Description
Given a set of intervals, for each of the interval i, check if there exists an interval j whose start point is bigger than or equal to the end point of the interval i, which can be called that j is on the "right" of i.
For any interval i, you need to store the minimum interval j's index, which means that the interval j has the minimum start point to build the "right" relationship for interval i. If the interval j doesn't exist, store -1 for the interval i. Finally, you need output the stored value of each interval as an array.
Note:
- You may assume the interval's end point is always bigger than its start point.

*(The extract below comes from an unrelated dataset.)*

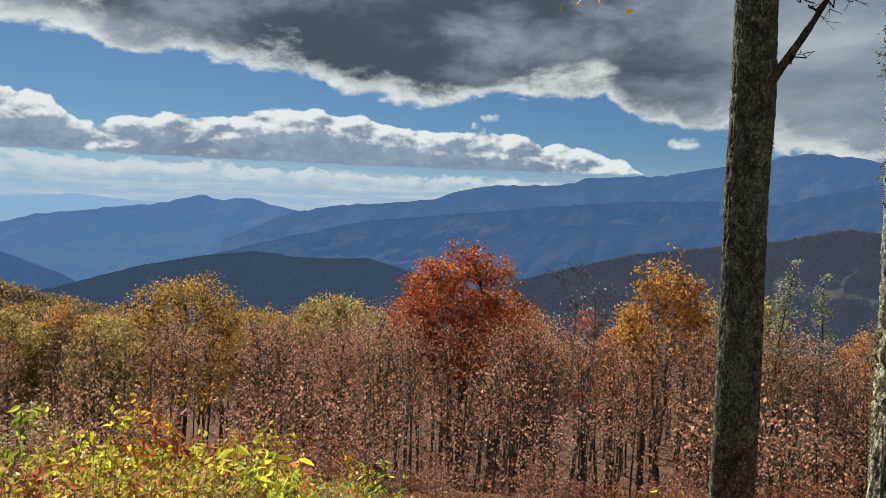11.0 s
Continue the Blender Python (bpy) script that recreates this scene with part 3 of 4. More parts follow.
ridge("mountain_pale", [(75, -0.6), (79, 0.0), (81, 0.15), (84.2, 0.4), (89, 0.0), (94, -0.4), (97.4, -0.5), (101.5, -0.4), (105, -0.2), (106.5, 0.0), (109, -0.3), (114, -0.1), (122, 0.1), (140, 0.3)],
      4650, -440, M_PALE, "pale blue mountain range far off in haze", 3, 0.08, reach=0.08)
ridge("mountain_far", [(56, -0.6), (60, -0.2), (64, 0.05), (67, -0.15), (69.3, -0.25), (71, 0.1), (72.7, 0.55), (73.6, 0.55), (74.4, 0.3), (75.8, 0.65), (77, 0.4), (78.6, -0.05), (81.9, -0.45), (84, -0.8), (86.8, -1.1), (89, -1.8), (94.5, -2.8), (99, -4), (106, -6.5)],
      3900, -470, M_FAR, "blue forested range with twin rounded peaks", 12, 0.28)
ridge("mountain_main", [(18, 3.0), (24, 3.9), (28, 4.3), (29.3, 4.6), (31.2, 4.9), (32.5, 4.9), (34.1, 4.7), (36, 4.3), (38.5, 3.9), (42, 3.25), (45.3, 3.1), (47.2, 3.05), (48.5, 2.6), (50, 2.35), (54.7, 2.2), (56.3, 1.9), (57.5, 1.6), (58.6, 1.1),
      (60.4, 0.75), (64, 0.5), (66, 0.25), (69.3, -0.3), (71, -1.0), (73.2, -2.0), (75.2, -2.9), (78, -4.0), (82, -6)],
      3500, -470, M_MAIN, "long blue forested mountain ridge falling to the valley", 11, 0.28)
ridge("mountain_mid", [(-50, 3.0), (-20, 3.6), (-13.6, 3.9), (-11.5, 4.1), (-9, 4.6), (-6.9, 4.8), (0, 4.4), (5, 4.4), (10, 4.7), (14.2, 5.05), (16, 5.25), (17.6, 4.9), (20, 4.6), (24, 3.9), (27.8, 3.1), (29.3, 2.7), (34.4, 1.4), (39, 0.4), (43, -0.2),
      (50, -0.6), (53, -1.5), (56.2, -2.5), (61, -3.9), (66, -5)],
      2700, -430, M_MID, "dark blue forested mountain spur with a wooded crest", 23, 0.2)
# M_SPUR's warm brown patches put sunlit slopes into the colour
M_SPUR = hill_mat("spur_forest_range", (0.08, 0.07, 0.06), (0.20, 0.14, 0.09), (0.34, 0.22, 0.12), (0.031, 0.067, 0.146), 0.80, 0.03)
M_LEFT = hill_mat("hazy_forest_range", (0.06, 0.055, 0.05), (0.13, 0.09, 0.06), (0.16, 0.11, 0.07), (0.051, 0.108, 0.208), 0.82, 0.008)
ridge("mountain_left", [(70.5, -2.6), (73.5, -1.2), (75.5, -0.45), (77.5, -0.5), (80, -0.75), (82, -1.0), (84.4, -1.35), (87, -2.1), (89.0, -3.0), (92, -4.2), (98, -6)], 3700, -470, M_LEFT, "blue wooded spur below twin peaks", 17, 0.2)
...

- You may assume none of these intervals have the same start point.
Example 1:
Input: [ [1,2] ]
Output: [-1]
Explanation: There is only one interval in the collection, so it outputs -1.
Example 2:
Input: [ [3,4], [2,3], [1,2] ]
Output: [-1, 0, 1]
Explanation: There is no satisfied "right" interval for [3,4].
For [2,3], the interval [3,4] has minimum-"right" start point;
For [1,2], the interval [2,3] has minimum-"right" start point.
Example 3:
Input: [ [1,4], [2,3], [3,4] ]
Output: [-1, 2, -1]
Explanation: There is no satisfied "right" interval for [1,4] and [3,4].
For [2,3], the interval [3,4] has minimum-"right" start point.
Solution
Binary search, time O(n * logn), space O(n)
按照start进行排序,并保留原始index。然后二分搜索first index equal or larger than target.
/**
* Definition for an interval.
* public class Interval {
* int start;
* int end;
* Interval() { start = 0; end = 0; }
* Interval(int s, int e) { start = s; end = e; }
* }
*/
class Solution {
public int[] findRightInterval(Interval[] intervals) {
int n = intervals.length;
List<int[]> startToIndex = new ArrayList<>();
for (int i = 0; i < n; ++i) {
int[] a = new int[2];
a[0] = intervals[i].start;
a[1] = i;
startToIndex.add(a);
}
Collections.sort(startToIndex, new Comparator<int[]>() {
public int compare(int[] a, int[] b) {
return a[0] - b[0];
}
});
int[] res = new int[n];
for (int i = 0; i < n; ++i) {
res[i] = search(startToIndex, intervals[i].end);
}
return res;
}
public int search(List<int[]> nums, int target) {
int left = 0;
int right = nums.size() - 1;
while (left <= right) {
int mid = left + (right - left) / 2;
if (target > nums.get(mid)[0]) {
left = mid + 1;
} else {
right = mid - 1;
}
}
return (left < 0 || left >= nums.size()) ? -1 : nums.get(left)[1];
}
}